Il nome Stanley io l’ho sempre associato a Kubrick. Con Tucci, invece, ho più problemi: l’accoppiata anglo-italmeridionale mi suona male, come per James Senese ed altri.
Ma prendo atto di come questo artista, statunitense con radici nelle Serre calabresi, ultimamente vada a caccia per la CNN della buona cucina italiana, onde consigliare opportunamente i turisti. E questa è cosa buona e giusta!
Ma chi può sostenere che costoro siano dei missionari? O dei filantropi? Se essi sono “very british”, o “deutsch”, oppure “born in the U.S.A.” saranno fissati col massimo della qualità al prezzo più basso, però anche gli altri non scherzano, eh!
Chi si occupa di consigliarli li deve assecondare, fornendo loro un’immagine patinata o, viceversa, molto primitiva di luoghi e persone che beneficeranno della loro presenza. Insomma, il turista ama sentirsi inferiore ai Windsor o al principe di Montecarlo, ma superiore a tutti i contadini, pescatori, camerieri e bagnini dell’intero globo terracqueo. Alla pari, mai! Altrimenti, magari, non han più voglia di tornare a casa, al lavoro, al traffico, allo smog…
Ora il signor Tucci, in arte Stanley, deve fare un po’ il cerchiobottista, no?
Non può certo illuminare il turismo “mordi e fuggi” sul fatto che la qualità degli ingredienti, la pazienza nella preparazione del cibo e la convivialità siano elementi di un alto livello culturale, peraltro sempre più minacciati dalla cultura (?) del “fast food”.
E nemmeno può rivelare che una certa Calabria sia riuscita a conservarsi come un piccolo paradiso terrestre, sfuggendo quasi per miracolo al “logorìo della vita moderna”.
Poi, certo, dirne male è brutto ma, al di là dei motivi che lo hanno spinto a fare certe affermazioni, siamo davvero sicuri di essere tutti innocenti come tanti agnellini? Il signore in questione commette una grave scorrettezza nel giudicare in modo superficiale, bollando un’intera regione come dannata, ma la ‘ndrangheta è una sua invenzione, o esiste davvero e condiziona perfino il respiro di tanta gente?
E noi, calabresi colti, illuminati e sensibili, perché siamo felici quando da fuori ci coprono di lodi sperticate e però ci inalberiamo se l’immagine di puro diamante viene scalfita da qualche critica - indipendentemente da dove venga mossa e perché?
Siamo abbastanza adulti, maturi, sicuri di noi, in modo da non dipendere dall’opinione altrui, o attendiamo ancora il benevolo sguardo dall’alto, come per secoli e secoli della nostra storia?

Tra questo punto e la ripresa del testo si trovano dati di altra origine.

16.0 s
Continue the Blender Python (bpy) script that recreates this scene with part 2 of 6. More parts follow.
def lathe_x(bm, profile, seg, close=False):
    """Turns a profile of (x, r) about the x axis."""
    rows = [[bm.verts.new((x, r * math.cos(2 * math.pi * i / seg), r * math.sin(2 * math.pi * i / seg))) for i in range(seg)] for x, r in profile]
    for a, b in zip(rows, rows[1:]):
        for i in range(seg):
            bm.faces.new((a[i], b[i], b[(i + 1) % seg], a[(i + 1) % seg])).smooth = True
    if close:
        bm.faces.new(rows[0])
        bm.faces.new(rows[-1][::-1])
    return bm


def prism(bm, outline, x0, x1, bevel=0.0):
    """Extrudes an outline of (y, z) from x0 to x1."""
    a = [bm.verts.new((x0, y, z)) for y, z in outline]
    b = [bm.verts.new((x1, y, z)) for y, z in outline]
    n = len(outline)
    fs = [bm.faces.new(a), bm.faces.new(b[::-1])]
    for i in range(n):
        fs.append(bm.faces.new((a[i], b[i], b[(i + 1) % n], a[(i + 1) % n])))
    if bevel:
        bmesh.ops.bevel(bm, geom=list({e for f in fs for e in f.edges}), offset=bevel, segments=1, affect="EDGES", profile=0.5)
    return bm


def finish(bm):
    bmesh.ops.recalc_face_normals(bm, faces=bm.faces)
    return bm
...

Ed il cancro di questa terra lo ignoriamo, facendolo scivolare sotto il tappeto, o ne prendiamo atto? Non per combatterlo (gli eroi, ormai, si sono arenati nei libri del passato e si dice che un certo procuratore sia solo un esibizionista!) ma almeno per tacere. Semplicemente tacere e basta.

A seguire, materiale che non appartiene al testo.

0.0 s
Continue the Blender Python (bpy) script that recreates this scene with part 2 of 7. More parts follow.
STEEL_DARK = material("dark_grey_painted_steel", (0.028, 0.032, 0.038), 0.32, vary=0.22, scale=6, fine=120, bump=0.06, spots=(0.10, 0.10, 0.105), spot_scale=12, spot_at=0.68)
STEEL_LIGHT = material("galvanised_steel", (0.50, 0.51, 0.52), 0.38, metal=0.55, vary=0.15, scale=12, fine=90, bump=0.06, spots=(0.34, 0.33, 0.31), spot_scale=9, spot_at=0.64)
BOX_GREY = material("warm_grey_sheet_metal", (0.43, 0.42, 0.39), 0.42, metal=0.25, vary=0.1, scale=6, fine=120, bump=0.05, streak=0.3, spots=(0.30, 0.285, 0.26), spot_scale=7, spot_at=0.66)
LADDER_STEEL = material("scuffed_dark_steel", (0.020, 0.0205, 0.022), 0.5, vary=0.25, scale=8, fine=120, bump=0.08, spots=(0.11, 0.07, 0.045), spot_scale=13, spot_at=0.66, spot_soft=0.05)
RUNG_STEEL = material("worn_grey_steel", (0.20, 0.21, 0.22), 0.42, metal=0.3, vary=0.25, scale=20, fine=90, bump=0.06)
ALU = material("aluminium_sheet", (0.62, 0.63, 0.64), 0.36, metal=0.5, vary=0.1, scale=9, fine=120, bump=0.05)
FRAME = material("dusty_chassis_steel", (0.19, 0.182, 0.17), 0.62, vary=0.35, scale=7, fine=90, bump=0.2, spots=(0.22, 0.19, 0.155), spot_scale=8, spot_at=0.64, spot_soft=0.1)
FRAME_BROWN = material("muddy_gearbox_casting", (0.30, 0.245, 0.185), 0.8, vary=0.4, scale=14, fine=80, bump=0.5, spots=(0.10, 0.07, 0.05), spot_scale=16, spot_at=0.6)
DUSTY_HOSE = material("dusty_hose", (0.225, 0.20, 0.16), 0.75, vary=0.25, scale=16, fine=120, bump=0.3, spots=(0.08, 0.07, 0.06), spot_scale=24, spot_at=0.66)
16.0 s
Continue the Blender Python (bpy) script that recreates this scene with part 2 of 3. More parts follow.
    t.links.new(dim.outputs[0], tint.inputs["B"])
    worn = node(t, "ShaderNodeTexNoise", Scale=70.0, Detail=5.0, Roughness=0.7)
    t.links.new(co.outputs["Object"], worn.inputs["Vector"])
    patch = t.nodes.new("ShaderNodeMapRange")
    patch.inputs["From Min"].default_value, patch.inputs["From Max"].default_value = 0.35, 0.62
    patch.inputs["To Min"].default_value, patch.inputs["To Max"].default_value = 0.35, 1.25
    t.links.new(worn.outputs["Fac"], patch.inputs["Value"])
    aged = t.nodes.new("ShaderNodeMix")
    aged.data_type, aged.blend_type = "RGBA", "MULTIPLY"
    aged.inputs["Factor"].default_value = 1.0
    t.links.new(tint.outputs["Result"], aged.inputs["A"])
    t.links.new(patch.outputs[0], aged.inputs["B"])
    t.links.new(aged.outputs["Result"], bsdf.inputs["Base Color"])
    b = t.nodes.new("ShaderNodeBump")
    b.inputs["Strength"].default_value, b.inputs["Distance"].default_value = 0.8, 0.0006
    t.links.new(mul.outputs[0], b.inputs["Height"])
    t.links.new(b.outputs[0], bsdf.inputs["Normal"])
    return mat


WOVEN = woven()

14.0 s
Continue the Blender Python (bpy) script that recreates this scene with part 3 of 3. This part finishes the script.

I calabresi non sono tutti mafiosi - a voler scherzare, potremmo dire: semmai i siciliani! - ma la ‘ndrangheta esiste e (non) lotta insieme a noi. Punto.
Queste sterili polemiche lasciano il tempo che trovano ed annoiano pure.
Che senso ha fare i permalosi per 24-48 ore e poi riprendere col “business as usual”?
Se desideriamo davvero emanciparci, riconoscendo di essere cittadini di “ceppo alvariano” - con le radici in Calabria, il tronco in Italia ed i rami in Europa e nel mondo - allora potremmo avviare una seria discussione su ogni aspetto della nostra terra. Analizzando. Valutando. Scegliendo. Rifiutando. Guardando indietro per preservare antichi valori ed in avanti per imparare a gestire in modo intelligente le grandi opportunità offerte dalla tecnica ma, soprattutto, dall’incontro - oggi finalmente possibile! - con usi, costumi, lingue e valori del mondo intero.
Si tratta di proteggere radici e di spiegare ali.
Di essere sinceri con noi stessi e quindi capaci di autocritica. Ma anche di apprezzare i nostri lati positivi, senza attendere che essi ci vengano certificati da fuori.
Abbiamo a disposizione più tempo e molti più strumenti dei nostri nonni. Usiamoli. Per parlare, discutere, magari anche per litigare. Ma sbrighiamoci a crescere. A crescere insieme. Come ebbe a dire un altro cittadino statunitense con le radici altrove, “Se non noi, chi? Se non ora, quando?”